*** Data ***

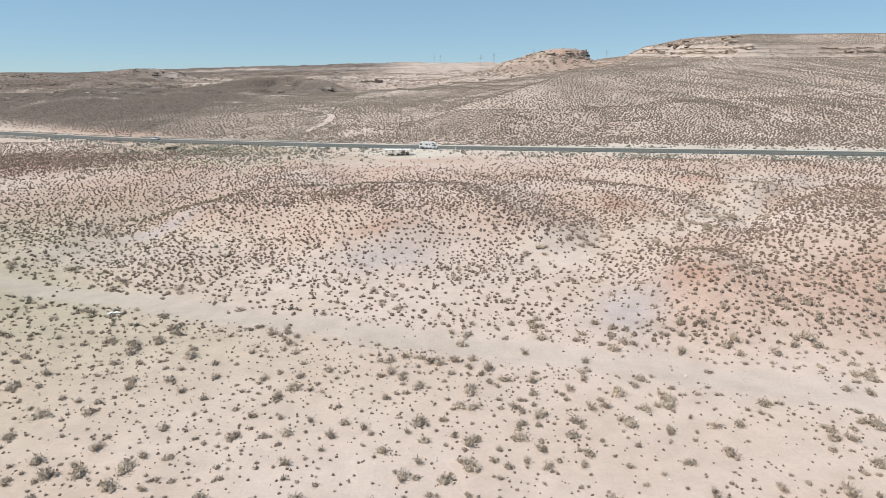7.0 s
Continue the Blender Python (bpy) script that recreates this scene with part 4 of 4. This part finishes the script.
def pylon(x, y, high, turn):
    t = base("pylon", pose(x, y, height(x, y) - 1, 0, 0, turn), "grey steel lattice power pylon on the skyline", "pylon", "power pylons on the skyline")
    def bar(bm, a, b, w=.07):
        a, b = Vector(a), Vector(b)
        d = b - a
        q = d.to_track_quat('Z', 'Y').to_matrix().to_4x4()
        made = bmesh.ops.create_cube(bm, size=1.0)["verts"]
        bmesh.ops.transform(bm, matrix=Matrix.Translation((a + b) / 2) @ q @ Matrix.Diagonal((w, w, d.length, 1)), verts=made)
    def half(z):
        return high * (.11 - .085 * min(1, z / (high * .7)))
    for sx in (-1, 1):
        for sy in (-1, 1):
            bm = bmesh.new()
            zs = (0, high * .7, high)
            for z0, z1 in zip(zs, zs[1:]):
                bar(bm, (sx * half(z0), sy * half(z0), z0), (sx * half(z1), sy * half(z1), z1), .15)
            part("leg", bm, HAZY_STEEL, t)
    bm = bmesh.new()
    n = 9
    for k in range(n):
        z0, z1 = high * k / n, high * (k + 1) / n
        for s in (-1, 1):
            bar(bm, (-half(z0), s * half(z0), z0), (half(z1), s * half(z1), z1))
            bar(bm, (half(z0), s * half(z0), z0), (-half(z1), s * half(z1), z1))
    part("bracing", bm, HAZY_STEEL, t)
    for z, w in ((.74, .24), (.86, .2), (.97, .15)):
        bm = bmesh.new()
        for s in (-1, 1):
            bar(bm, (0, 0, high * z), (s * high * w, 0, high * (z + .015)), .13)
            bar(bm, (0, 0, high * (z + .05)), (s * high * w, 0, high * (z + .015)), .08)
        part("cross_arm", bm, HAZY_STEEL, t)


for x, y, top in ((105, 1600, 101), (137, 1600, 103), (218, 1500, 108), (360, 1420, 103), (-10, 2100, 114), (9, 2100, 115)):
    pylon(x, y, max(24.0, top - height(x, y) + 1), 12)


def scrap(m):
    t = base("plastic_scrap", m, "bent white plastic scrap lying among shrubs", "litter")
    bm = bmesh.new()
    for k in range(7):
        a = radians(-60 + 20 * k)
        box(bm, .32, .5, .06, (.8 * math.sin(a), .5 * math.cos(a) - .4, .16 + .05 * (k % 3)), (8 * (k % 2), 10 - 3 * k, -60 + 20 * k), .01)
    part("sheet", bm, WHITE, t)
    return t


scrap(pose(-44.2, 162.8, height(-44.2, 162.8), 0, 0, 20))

***

**Given exercise**:
Omit the pictures and reproduce the listing exactly.

**Exercise solution**:
7.0 s
Continue the Blender Python (bpy) script that recreates this scene with part 4 of 4. This part finishes the script.
def pylon(x, y, high, turn):
    t = base("pylon", pose(x, y, height(x, y) - 1, 0, 0, turn), "grey steel lattice power pylon on the skyline", "pylon", "power pylons on the skyline")
    def bar(bm, a, b, w=.07):
        a, b = Vector(a), Vector(b)
        d = b - a
        q = d.to_track_quat('Z', 'Y').to_matrix().to_4x4()
        made = bmesh.ops.create_cube(bm, size=1.0)["verts"]
        bmesh.ops.transform(bm, matrix=Matrix.Translation((a + b) / 2) @ q @ Matrix.Diagonal((w, w, d.length, 1)), verts=made)
    def half(z):
        return high * (.11 - .085 * min(1, z / (high * .7)))
    for sx in (-1, 1):
        for sy in (-1, 1):
            bm = bmesh.new()
            zs = (0, high * .7, high)
            for z0, z1 in zip(zs, zs[1:]):
                bar(bm, (sx * half(z0), sy * half(z0), z0), (sx * half(z1), sy * half(z1), z1), .15)
            part("leg", bm, HAZY_STEEL, t)
    bm = bmesh.new()
    n = 9
    for k in range(n):
        z0, z1 = high * k / n, high * (k + 1) / n
        for s in (-1, 1):
            bar(bm, (-half(z0), s * half(z0), z0), (half(z1), s * half(z1), z1))
            bar(bm, (half(z0), s * half(z0), z0), (-half(z1), s * half(z1), z1))
    part("bracing", bm, HAZY_STEEL, t)
    for z, w in ((.74, .24), (.86, .2), (.97, .15)):
        bm = bmesh.new()
        for s in (-1, 1):
            bar(bm, (0, 0, high * z), (s * high * w, 0, high * (z + .015)), .13)
            bar(bm, (0, 0, high * (z + .05)), (s * high * w, 0, high * (z + .015)), .08)
        part("cross_arm", bm, HAZY_STEEL, t)


for x, y, top in ((105, 1600, 101), (137, 1600, 103), (218, 1500, 108), (360, 1420, 103), (-10, 2100, 114), (9, 2100, 115)):
    pylon(x, y, max(24.0, top - height(x, y) + 1), 12)


def scrap(m):
    t = base("plastic_scrap", m, "bent white plastic scrap lying among shrubs", "litter")
    bm = bmesh.new()
    for k in range(7):
        a = radians(-60 + 20 * k)
        box(bm, .32, .5, .06, (.8 * math.sin(a), .5 * math.cos(a) - .4, .16 + .05 * (k % 3)), (8 * (k % 2), 10 - 3 * k, -60 + 20 * k), .01)
    part("sheet", bm, WHITE, t)
    return t


scrap(pose(-44.2, 162.8, height(-44.2, 162.8), 0, 0, 20))